A recent case of Hernandez v. Hillsides, Inc. (2009) 47 Cal. 4th 272, 211 P. 3d. addressed just what level of employee surveillance would be permitted in the workplace. The final decision in Hernandez is fairly fact specific, but it does provide some significant guidance on the issue.
In Herenandez, the employer was a center that housed abused children, and installed a surveillance camera in an attempt to find out who had been viewing pornography on a company computer. A surveillance camera was installed in a shared office space of two women (neither of whom was a "suspect" in the investigation) to determine who was improperly accessing the desktop. The employees were not actually recorded and since these employees were not suspects in the investigation, the camera was not active during their working hours. However, they discovered the camera and sued for invasion of privacy.
The trial court granted summary judgment in favor of the employer, but the Court of Appeals reversed that decision, holding that mere placement of camera equipment in the women’s office without their knowledge constituted an invasion of their privacy. The employer appealed to the California Supreme Court, which reversed the Court of Appeals decision and upheld the grant of summary judgment in favor of the employer. [Hernandez v. Hillsides, Inc. (2009) 47 Cal. 4th 272, 211 P.3d 1063]

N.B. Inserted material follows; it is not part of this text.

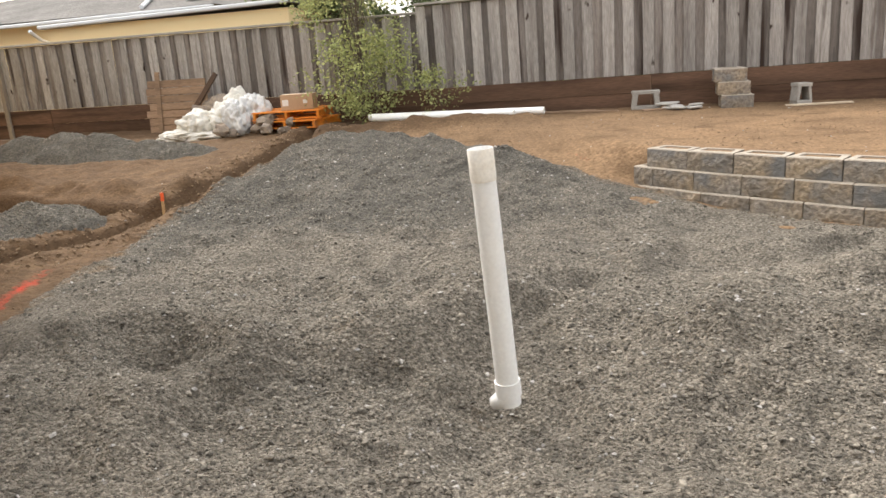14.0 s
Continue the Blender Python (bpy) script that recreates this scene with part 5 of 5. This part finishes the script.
# both stand on the tray's front lip, handles in the air
BX, BY = 7.62, 12.6
zb = gz(BX, BY)
SQ = Matrix.Diagonal((0.61, 0.9, 0.9, 1))
wheelbarrow(pose(BX, BY, zb + 0.365, 0, 0, 40) @ pose(0, 0, 0, 0, 84, 0) @ SQ, "blue", "blue steel wheelbarrow tipped up on its nose")
wheelbarrow(pose(BX + 0.3, BY + 0.16, zb + 0.235, 0, 0, 24) @ pose(0, 0, 0, 0, 73, 0) @ SQ, "blue_pale", "faded pale blue wheelbarrow tipped up beside another")


def crumple(bm_size, seed, amp=0.25, sub=4, flat=0.0):
    """A creased lump: subdivided ball pushed about by sharp-folded noise."""
    bm = bmesh.new()
    bmesh.ops.create_icosphere(bm, subdivisions=sub, radius=1.0)
    for v in bm.verts:
        d = v.co.normalized()
        n = abs(noise.noise(d * 1.7 + Vector((seed, 0, 0)))) * 1.2 + abs(noise.noise(d * 3.9 + Vector((0, seed, 0)))) * 0.6 + abs(noise.noise(d * 8.5 + Vector((0, 0, seed)))) * 0.3
        v.co = d * (1.0 - amp * 0.6 + amp * n)
        if flat and v.co.z < flat:
            v.co.z = flat + (v.co.z - flat) * 0.08
    bmesh.ops.scale(bm, vec=bm_size, verts=bm.verts)
    lo = min(v.co.z for v in bm.verts)
    bmesh.ops.translate(bm, vec=(0, 0, -lo), verts=bm.verts)
    return bm


tp = thing("tarp", pose(7.0, 13.8, gz(7.0, 13.8) - 0.02, 0, 0, 20), "crumpled grey and white tarp lying on soil", "tarp")
part("fold", crumple((0.5, 0.3, 0.27), 3.3, 0.3, 5, -0.35), M["tarp"], tp, smooth=True)
bm = crumple((0.5, 0.28, 0.08), 8.1, 0.45, 4, -0.3)
bmesh.ops.translate(bm, vec=(-0.45, -0.12, 0), verts=bm.verts)
part("lining", bm, M["tarp_tan"], tp, "tan underside spread on the soil", smooth=True)

HXk, HYk = 11.4, 10.45
hook = thing("shepherd_hook", pose(HXk, HYk, gz(HXk, HYk), 0, 0, -35), "thin grey metal shepherd's hook stuck in the soil", "garden hook")
hp = [(0, 0, -0.1), (0, 0, 0.8), (0.02, 0, 1.5)] + [(0.02 - 0.1 + 0.1 * math.cos(a), 0, 1.52 + 0.1 * math.sin(a)) for a in np.linspace(0, math.pi, 9)] + [(-0.185, 0, 1.45), (-0.165, 0, 1.38)]
part("rod", tube(bmesh.new(), hp[:4], 0.010, 8), M["steel"], hook, smooth=True)
part("crook", tube(bmesh.new(), hp[3:], 0.014, 8), M["white_trim"], hook, "pale curved crook", smooth=True)

bk = thing("plant_pot", pose(13.4, 10.75, gz(13.4, 10.75) + 0.165, 0, 86, -40), "black plastic nursery pot lying on its side", "plant pot")
bm = lathe(bmesh.new(), [(0.14, -0.22), (0.175, 0.18), (0.19, 0.18), (0.19, 0.21), (0.165, 0.21), (0.13, -0.2)], 24, False)
part("pot", bm, M["black_plastic"], bk, smooth=True).data.set_sharp_from_angle(angle=radians(35))
part("base", lathe(bmesh.new(), [(0.14, -0.22), (0.135, -0.215)], 24), M["black_plastic"], bk)

rng = random.Random(77)
for k in range(22):
    px, py = 12.75 + rng.uniform(-0.7, 0.6), 11.65 + rng.uniform(-0.55, 0.6)
    ln = rng.uniform(0.45, 1.0)
    st = thing("wooden_stake", pose(px, py, gz(px, py) + 0.025 + 0.016 * (k // 2), rng.uniform(-6, 6), rng.uniform(-4, 4), rng.uniform(-85, 25)), "sawn timber stake thrown on a low pile" if k % 2 else "faded orange timber stake thrown on a low pile", "stake", "pile of stakes")
    part("stick", boxes(((ln, rng.choice((0.03, 0.045, 0.06)), 0.02), (0, 0, 0)), bevel=0.003), M["stake_wood"] if k % 2 else M["stake_pink"], st)
part("stick", boxes(((0.5, 0.12, 0.03), (0, 0, 0)), bevel=0.003), M["offcut"], thing("wooden_board", pose(13.0, 11.4, gz(13.0, 11.4) + 0.17, 0, -8, -30), "short pale board lying on the stakes", "board"))


# ---- along the back fence ----
def open_block(m, label, w=0.46, h=0.27, d=0.28):
    """Hollow block standing on edge with a wide opening."""
    c = thing("concrete_block", m, label, "concrete block", "loose concrete blocks")
    bm = bmesh.new()
    t = w * 0.17
    box(bm, (w * 0.94, d, 0.05), (0, 0, h - 0.025), bevel=0.006)
    box(bm, (w * 0.98, d, 0.055), (0, 0, 0.0275), bevel=0.006)
    box(bm, (t, d * 0.96, h - 0.08), (-w * 0.37, 0, h / 2), (0, 7, 0), bevel=0.006)
    box(bm, (t, d * 0.96, h - 0.08), (w * 0.37, 0, h / 2), (0, -7, 0), bevel=0.006)
    part("shell", bm, M["cinder"], c)
    return c


open_block(pose(1.6, 14.55, gz(1.6, 14.55), 0, 0, 4), "grey hollow wall block standing open on bare soil", 0.44, 0.28, 0.16)
open_block(pose(3.8, 14.65, gz(3.8, 14.65), 0, 0, 14), "small grey hollow block by the kickboard", 0.22, 0.3, 0.26)
zs = gz(2.78, 14.35)
for k in range(3):
    for row in range(2):
        b = thing("wall_block", pose(2.87 - k * 0.045, 14.3 + k * 0.05 + row * 0.275, zs + 0.185 * k, 0, 0, 4), "spare grey split-face wall block in a stepped stack", "wall block", "stack of wall blocks")
        ob = new("body", BLOCKS[(k + row) % 4])
        ob.parent = b
        ob.location = (0, -0.12, 0)
for k in range(7):
    px, py = 2.2 + rng.uniform(-0.3, 0.25), 14.3 + rng.uniform(-0.15, 0.15)
    s = thing("flagstone", pose(px, py, gz(px, py) - 0.01 + 0.012 * k, rng.uniform(-4, 4), rng.uniform(-4, 4), rng.uniform(0, 180)), "thin pale broken stone flake on the soil", "flagstone", "stone flakes")
    part("flake", boxes(((rng.uniform(0.18, 0.34), rng.uniform(0.1, 0.2), 0.03), (0, 0, 0.02)), bevel=0.01), M["pale_stone"], s)
for px, py, ln, yaw, mt in ((0.3, 14.6, 1.1, 4, "plank"), (0.85, 14.45, 0.7, -12, "plank"), (4.0, 14.4, 0.9, 8, "offcut"), (1.8, 14.25, 0.5, 14, "plank"), (-0.2, 14.75, 0.5, 0, "cinder")):
    s = thing("loose_board", pose(px, py, gz(px, py) + 0.012, 0, 0, yaw), "loose flat board lying on soil by the fence", "board", "loose boards")
    part("board", boxes(((ln, 0.11, 0.022), (0, 0, 0)), bevel=0.003), M[mt], s)
for a, b, r in (((0.13, 13.87, 0.42), (-2.7, 14.0, 0.42), 0.058), ((-0.3, 13.74, 0.415), (-2.6, 13.86, 0.415), 0.055)):
    pp = standpipe(along(a, b), (Vector(b) - Vector(a)).length, r, "long white PVC pipe lying along the fence", False)

# ---- junk pile by the corner of the yard ----
pz = gz(-6.2, 14.3)
panel = thing("wood_panel", pose(-6.5, 14.4, pz, -8, 0, 3), "leaning panel of old brown horizontal boards", "wood panel")
for k in range(7):
    part("plank", boxes(((1.15 + 0.05 * (k % 3), 0.022, 0.125), (0.02 * (k % 2), 0, 0.07 + 0.133 * k)), bevel=0.004), M["plank"], panel)
part("batten", boxes(((0.09, 0.03, 1.08), (-0.35, -0.028, 0.54)), bevel=0.004), M["plank"], panel)
part("batten", boxes(((0.09, 0.03, 1.25), (0.42, -0.03, 0.5), (0, 38, 0)), bevel=0.004), M["dark_wood"], panel)
heap = thing("soil_heap", pose(-5.5, 14.5, pz - 0.1), "heap of brush and dry soil behind the sacks", "debris", kind="stuff")
part("mass", crumple((0.8, 0.35, 0.55), 5.2, 0.5, 4, -0.3), M["rock"], heap, smooth=True)
blades("straw", 900, M["straw"], "dry twigs on the debris heap", patch([(-5.75, 14.45), (-5.2, 14.5)], 0.13, lambda x, y: pz + 0.56 - 0.5 * np.hypot(x + 5.48, y - 14.5)), 0.13, 27, 0.9)
SACKS = [(-5.66, 13.75, 0.36, 0.3, 0.27, 1.1, "sack"), (-5.22, 13.85, 0.34, 0.28, 0.33, 2.2, "sack"), (-5.90, 13.55, 0.42, 0.26, 0.12, 3.7, "sack"), (-4.98, 13.75, 0.24, 0.22, 0.36, 4.4, "sack_clear"), (-4.82, 14.1, 0.34, 0.26, 0.40, 5.9, "sack_clear"), (-5.42, 13.5, 0.4, 0.2, 0.09, 6.3, "sack"), (-5.14, 14.15, 0.36, 0.24, 0.43, 9.4, "sack")]
for x, y, sx, sy, sz, sd, mt in SACKS:
    s = thing("sack", pose(x, y, gz(x, y) - 0.02), "crumpled white woven sack full of debris" if mt == "sack" else "cloudy plastic bag slumped on the sacks", "sack", "heap of sacks")
    part("body", crumple((sx, sy, sz), sd, 0.36, 5, -0.6), M[mt], s, smooth=True)
rng = random.Random(31)
for k in range(16):
    x, y = -4.75 + rng.uniform(-0.45, 0.75), 13.6 + rng.uniform(-0.12, 0.3)
    r = rng.uniform(0.08, 0.17)
    s = thing("rock", pose(x, y, gz(x, y) - 0.03 + (0.12 if k > 10 else 0), 0, 0, rng.uniform(0, 360)), "rough brown-grey rock in a pile under the pallets", "rock", "pile of rocks")
    part("body", crumple((r, r * 0.8, r * 0.7), k * 3.1, 0.5, 2), M["rock"], s)


def pallet(m, label):
    p = thing("pallet", m, label, "pallet", "stacked pallets")
    for k in range(6):
        part("slat", boxes(((1.15, 0.11, 0.022), (0, -0.42 + 0.168 * k, 0.122)), bevel=0.003), M["pallet"], p)
    for x in (-0.53, 0, 0.53):
        part("stringer", boxes(((0.045, 0.95, 0.088), (x, 0, 0.066)), bevel=0.003), M["pallet"], p)
    for y in (-0.42, 0, 0.42):
        part("slat", boxes(((1.15, 0.11, 0.02), (0, y, 0.011)), bevel=0.003), M["pallet"], p)


zp = gz(-4.1, 14.15)
pallet(pose(-4.08, 14.25, zp + 0.03, 0, 0, -3), "weathered orange-painted pallet at the bottom of a stack")
pallet(pose(-4.15, 14.27, zp + 0.18, 0, 0, 9), "orange-painted pallet with a carton on it")
bx = thing("carton", pose(-4.0, 14.2, zp + 0.315, 0, 0, 14), "closed brown cardboard carton with white labels on pallets", "carton")
part("box", boxes(((0.54, 0.4, 0.25), (0, 0, 0.125)), bevel=0.004), M["cardboard"], bx)
part("tape", boxes(((0.542, 0.05, 0.002), (0, 0, 0.2515))), M["paper"], bx)
part("shipping_label", boxes(((0.1, 0.003, 0.1), (-0.19, -0.2015, 0.12))), M["paper"], bx)
part("shipping_label", boxes(((0.07, 0.003, 0.06), (0.14, -0.2015, 0.13))), M["paper"], bx)

sk = thing("survey_stake", pose(-3.44, 9.38, gz(-3.44, 9.38) - 0.06, 2, 3, 25), "slim wooden survey stake with an orange painted top", "stake")
part("stick", boxes(((0.03, 0.015, 0.62), (0, 0, 0.31)), bevel=0.002), M["stake_wood"], sk)
part("painted_top", boxes(((0.034, 0.02, 0.09), (0, 0, 0.58)), bevel=0.002), M["flag"], sk, "fluorescent orange top")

In the end, the California Supreme Court essentially legitimized the employer's surveillance conduct under the facts of that case. However, in its decision it affirmed that employees DO have a reasonable expectation of privacy in the workplace, while still finding that, in some circumstances, those rights may be limited, taking a backseat to an employer’s “legitimate business interests.” Thus, Hernandez does not give an employer the "green light" to randomly begin covert surveillance of employees. Rather, it provides that in certain limited circumstances such actions can be justified.